In keeping with the surreal nature of the entire body of this president’s sex scandals, there are enough wheels within wheels here to be dizzying. Make that nauseating. Mrs. Broaddrick says she didn’t press charges at the time because: it was 1978, women didn’t press rape charges in 1978 (except for the thousands who did); no one would have believed her (although everyone is to believe her now); she was married and having an affair (connection to being a crime victim unknown).

She denied the allegation when asked about it during Mr. Clinton’s 1992 presidential campaign, and in two sworn statements to Paula Jones’ lawyers and when the story bubbled up again last March. Two friends most eager to verify her claim are the daughters of a murder victim; the murderer was pardoned by then-Gov. Clinton. As if this matter needed any more ulterior motives.

Why was this charge not brought up during the impeachment? The cover story now is that it was not germane to the issues of perjury and obstruction. But the Judiciary Committee made 15 referrals on potentially impeachable offenses. Surely rape could have been fit into at least one had the House seen any merit to the claim.

And no Clinton sex scandal would be complete without comic relief. Philip Yoakum, perhaps Arkansas’ most prominent Clinton-hater, during the 1992 campaign wrote her a touching letter urging her to step forward, cleanse her soul and save the republic from a monster.
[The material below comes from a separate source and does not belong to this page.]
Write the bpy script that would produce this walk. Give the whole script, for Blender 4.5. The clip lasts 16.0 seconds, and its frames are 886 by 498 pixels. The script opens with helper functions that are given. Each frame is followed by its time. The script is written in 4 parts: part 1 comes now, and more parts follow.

In that heavy-handed way common among prominent Clinton-haters, Yoakum included the most minute details of the assault, details already familiar to Mrs. Broaddrick, just in case the letter fell into the wrong hands. It did, understandably skeptical reporters looked into it and Mrs. Broaddrick flatly denied it.

Even if this charge is an utter concoction, it is impossible to feel any pity for Mr. Clinton. He asked for it. He destroyed his own credibility in the most careless, arrogant way and now is subject to ridicule and suspicion. For the remainder of his term, he must suffer the consequences. Sadly, so must the nation. That’s cause for real tears.